The PPP is just one of several loan systems businesses have been applying to in this time of crisis. The Economic Injury Disaster Loan Emergency Advance is supposed to loan businesses up to $10,000 in economic relief. The loan wouldn’t have to be repaid, though. Nationally, businesses have told outlets like The New York Times that such funding has all but dried up.

Luciano said he has received an email saying his PPP loan was approved and to expect paperwork in the next five business days. However, he added he has heard nothing about his disaster loan application, and his accountant told him he “did not expect anyone to see that money.”

In a conference call with businesses March 26, before the final bill was signed, U.S. Rep. Lee Zeldin (R-NY1) held a conference call with local businesses along with the Long Island branch manager of the Small Business Administration Robert Piechota.

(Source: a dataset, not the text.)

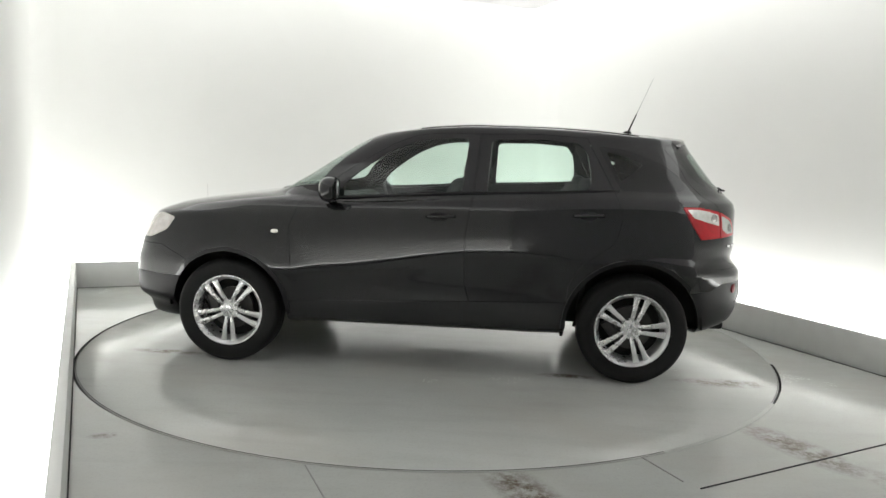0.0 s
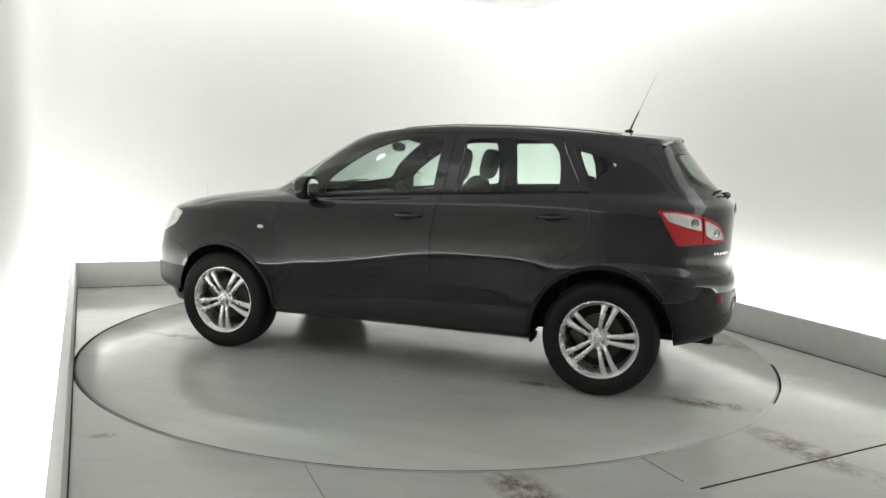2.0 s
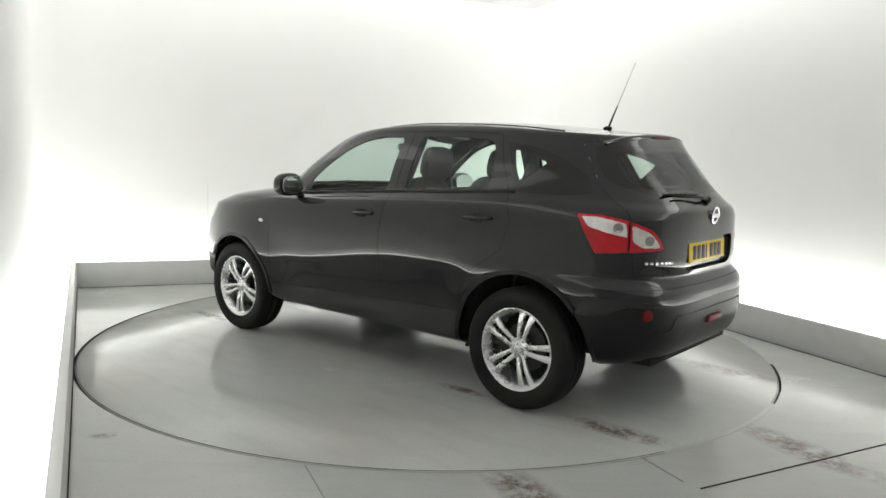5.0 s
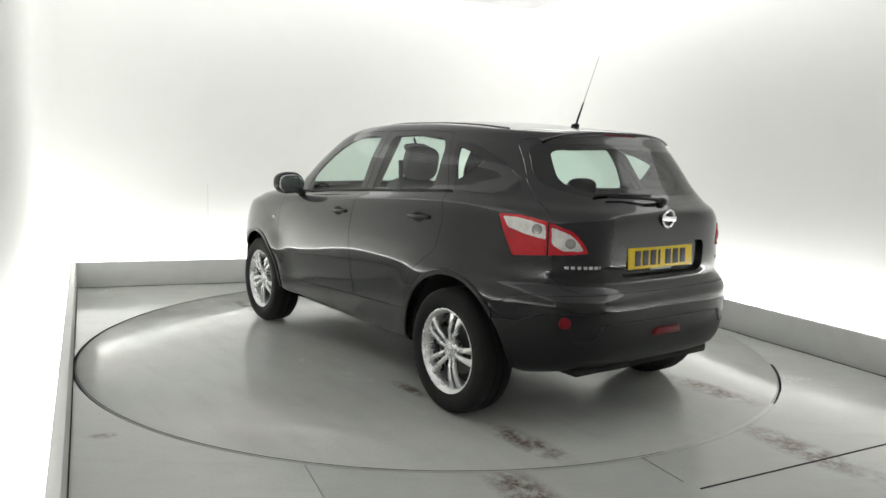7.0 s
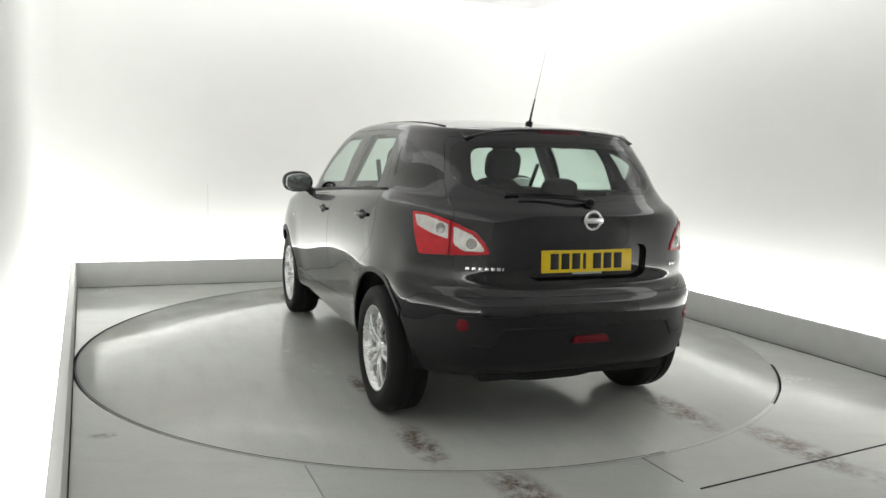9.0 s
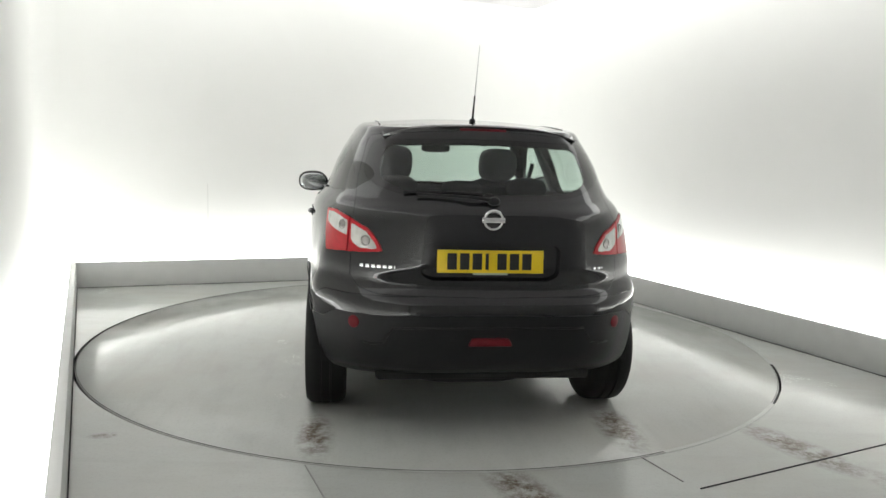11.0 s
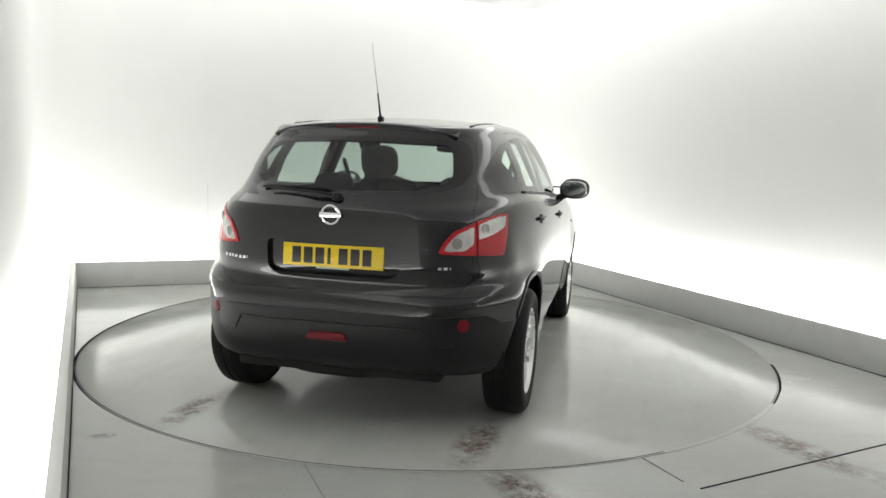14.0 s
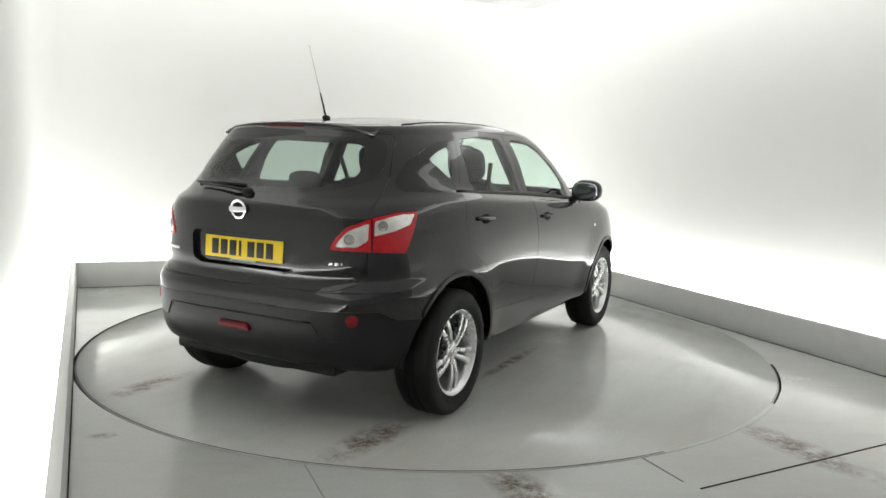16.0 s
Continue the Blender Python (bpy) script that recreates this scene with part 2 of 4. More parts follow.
def side_box(name, i, a, c, z0, z1, mat, label, bevel=0.0):
    bm = prism_bm([a[i], a[i + 1], c[i + 1], c[i]], z0, z1)
    if bevel:
        bmesh.ops.bevel(bm, geom=bm.edges[:], offset=bevel, segments=2, profile=0.5, affect="EDGES")
        crisp(bm)
    return tagged(part(name, bm, mat, smooth=bool(bevel)), label, name.split("_")[0], kind="structure")


def rounded_wall():
    """White wall round three sides with softly rounded corners."""
    inner, outer = loop(TROUGH), loop(TROUGH + 0.15)

    def path(pts, rad):
        out = [Vector(pts[0])]
        for i in (1, 2):
            p, a, c = Vector(pts[i]), Vector(pts[i - 1]), Vector(pts[i + 1])
            u, v = (a - p).normalized(), (c - p).normalized()
            half = math.acos(u.dot(v)) / 2
            cut = rad / math.tan(half)
            mid = p + (u + v).normalized() * rad / math.sin(half)
            s, e = p + u * cut - mid, p + v * cut - mid
            for k in range(9):
                d = s.lerp(e, k / 8).normalized() * rad
                out.append(mid + d)
        return out + [Vector(pts[3])]

    pi, po = path(inner, 0.22), path(outer, 0.37)
    bm = bmesh.new()
    rows = []
    for p, q in zip(pi, po):
        rows.append([bm.verts.new((p.x, p.y, -0.1)), bm.verts.new((p.x, p.y, WALL_H)), bm.verts.new((q.x, q.y, WALL_H)), bm.verts.new((q.x, q.y, -0.1))])
    for a, c in zip(rows, rows[1:]):
        for k in range(4):
            bm.faces.new((a[k], a[(k + 1) % 4], c[(k + 1) % 4], c[k]))
    bm.faces.new(rows[0])
    bm.faces.new(rows[-1][::-1])
    bmesh.ops.recalc_face_normals(bm, faces=bm.faces)
    return tagged(part("wall_back", crisp(bm, 50), WALL), "smooth white painted wall with rounded corners round the bay", "wall", kind="structure")


def build_room():
    k0, k1, t1 = loop(0.0), loop(KERB_T), loop(TROUGH)
    # ground slab with a round opening for the turntable
    rim = TABLE_R + 0.004
    segs = 160
    circle = [(TABLE_CENTRE.x + rim * math.cos(2 * math.pi * i / segs), TABLE_CENTRE.y + rim * math.sin(2 * math.pi * i / segs)) for i in range(segs)]
    bm = bmesh.new()
    far = 11.0
    inner_v = [bm.verts.new((x, y, 0)) for x, y in circle]
    outer_v = []
    for i in range(segs):
        a = 2 * math.pi * i / segs
        c, s = math.cos(a), math.sin(a)
        k = far / max(abs(c), abs(s))
        outer_v.append(bm.verts.new((TABLE_CENTRE.x + k * c, TABLE_CENTRE.y + k * s, 0)))
    for i in range(segs):
        j = (i + 1) % segs
        bm.faces.new((inner_v[i], outer_v[i], outer_v[j], inner_v[j]))
    crisp(bm)
    fl = part("floor", bm, floor_material("worn_floor_paint", 0.0, [(0.434, -2.61, 0.42, 0.13, -64), (1.86, -2.01, 0.42, 0.13, -64), (-1.579, -2.065, 0.09, 0.04, 20),
                                                                  (2.25, -2.70, 0.5, 0.13, -64)]), smooth=False)
    tagged(fl, "worn grey painted concrete floor with dirt and damp patches", "floor", kind="structure")
    pit = lathe_bm([(rim + 0.02, -0.004), (rim, -0.004), (rim, -0.06), (0.0, -0.06)], segs, "z")
    pit.transform(Matrix.Translation(TABLE_CENTRE))
    tagged(part("turntable_pit", crisp(pit), GAP), "dark pit under the turntable disc", "pit", kind="structure")
    # stretches of the rim's joint packed with dust
    packed = floor_material("packed_dust", 5.0, [])
    for a0, a1 in ((-62.0, -34.5), (-12.5, 84.0)):
        bm = bmesh.new()
        rows = []
        for a in np.radians(np.linspace(a0, a1, 48)):
            rows.append([bm.verts.new((TABLE_CENTRE.x + r * math.cos(a), TABLE_CENTRE.y + r * math.sin(a), z)) for r, z in ((TABLE_R - 0.021, 0.0), (TABLE_R - 0.020, 0.0022), (rim + 0.001, 0.0022), (rim + 0.003, 0.0))])
        for p, q in zip(rows, rows[1:]):
            for k in range(3):
                bm.faces.new((p[k], p[k + 1], q[k + 1], q[k]))
        bmesh.ops.recalc_face_normals(bm, faces=bm.faces)
        tagged(part("rim_dust", bm, packed, smooth=False), "grey dust packed into the joint round the turntable", "dust", kind="structure")
    # joints in the floor
    def joint(a, c, w=0.007, mat=GAP):
        d = (Vector(c) - Vector(a)).normalized()
        n = Vector((-d.y, d.x)) * w / 2
        a, c = Vector(a), Vector(c)
        b2 = prism_bm([tuple(a - n), tuple(c - n), tuple(c + n), tuple(a + n)], -0.002, 0.004)
        tagged(part("floor_joint", b2, mat, smooth=False), "thin dark joint between grey floor plates", "floor joint", kind="structure")
    joint((1.022, -2.18), (1.135, -2.44), 0.005, FAINT)
    joint((1.189, -2.509), (3.4, -1.40))
    joint((-0.555, -2.366), (-0.199, -3.211), 0.005, FAINT)
    # kerbs, lit troughs, wall, ceiling
    for i, nm in enumerate(("kerb_left", "kerb_back", "kerb_right")):
        side_box(nm, i, k0, k1, -0.02, KERB_H, KERB, "low grey-white painted kerb edging the lit floor trough", 0.004)
    # black strip at the kerb's foot: the joint, with its shadow line painted in
    for i in range(3):
        side_box("kerb_joint", i, loop(-0.007), loop(-0.0005), -0.01, 0.003, GAP, "thin dark joint and painted shadow line along the foot of the kerb")
    lo1 = loop(TROUGH - 0.004)
    for i, nm in enumerate(("light_trough_left", "light_trough_back", "light_trough_right")):
        ob = side_box(nm, i, loop(KERB_T + 0.003), lo1, 0.16, 0.21, GLOW_LOW[i], "glowing white light panel in the trough behind the kerb")
        ob["category"] = "light panel"
    jl = prism_bm([(-3.2215, 0.7058), (-1.9575, -2.0342), (-1.9525, -2.0318), (-3.2165, 0.7082)], 0.209, 0.2125)
    tagged(part("trough_joint", jl, FAINT, smooth=False), "thin dark joint in the light panel", "panel joint", kind="structure")
    rounded_wall()
    along, into = Vector((0.9355, 0.3533)) * 0.002, Vector((0.3533, -0.9355)) * 0.005
    c = Vector((-2.434, 2.455))
    seam = prism_bm([tuple(c - along), tuple(c - along + into), tuple(c + along + into), tuple(c + along)], 0.22, 1.02)
    tagged(part("wall_seam", seam, material("seam_filler", (0.62, 0.62, 0.60), 0.7), smooth=False), "faint upright seam in the white wall", "wall seam", kind="structure")
    hi0 = loop(-0.40)
    lid = bmesh.new()
    prism_bm([hi0[0], hi0[1], hi0[2], hi0[3]], CEIL_Z, CEIL_Z + 0.08, lid)
    tagged(part("ceiling", lid, CEIL, smooth=False), "pale dropped ceiling panel with a lit gap round its edge", "ceiling", kind="structure")
    top = bmesh.new()
    out = loop(TROUGH + 0.15)
    prism_bm([out[0], out[1], out[2], out[3]], WALL_H, WALL_H + 0.1, top)
    tagged(part("ceiling_upper", top, WALL, smooth=False), "white upper ceiling above the light gap", "ceiling", kind="structure")
    for i, nm in enumerate(("light_cove_left", "light_cove_back", "light_cove_right")):
        ob = side_box(nm, i, loop(-0.397), loop(TROUGH - 0.004), CEIL_Z + 0.03, CEIL_Z + 0.08, GLOW_HIGH[i], "glowing white light panel in the ceiling cove")
        ob["category"] = "light panel"
    # unseen grey wall added behind the camera; its tone shapes reflections and fill
    f0, f3 = out[0], out[3]
    d = AX2 * -0.12
    fb = prism_bm([f0, f3, (f3[0] + d.x, f3[1] + d.y), (f0[0] + d.x, f0[1] + d.y)], -0.1, WALL_H)
    tagged(part("added_front_wall", fb, DARK_WALL, smooth=False), "unseen grey wall added behind the camera to shape reflections and fill", "wall", kind="structure")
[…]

Piechota said at the time while the bill had yet to be signed, in normal times such loans would take around 21 days for the application to be processed, and another five for the money to be released. 

“In good times you’re looking at a month,” he said.

Jennifer Dzvonar, the owner of Bass Electric in Port Jefferson Station and president of the Port Jefferson Station/Terryville Chamber of Commerce, said there is much misinformation out there on the internet, and the best choice for anyone looking to get the loan is to go to the SBA website.

Despite not yet hearing of a single business that has yet received any funds from the loans, Charlie Lefkowitz, the president of the Three Village Chamber of Commerce, said there has been a general effort on all levels, whether its regional government down to the community level, to help these businesses in their time of need.

“This is very different from 2008 — now you see banks and borrowers working together,” he said. “This is unprecedented, and across our community … you’re seeing cooperation on all levels.”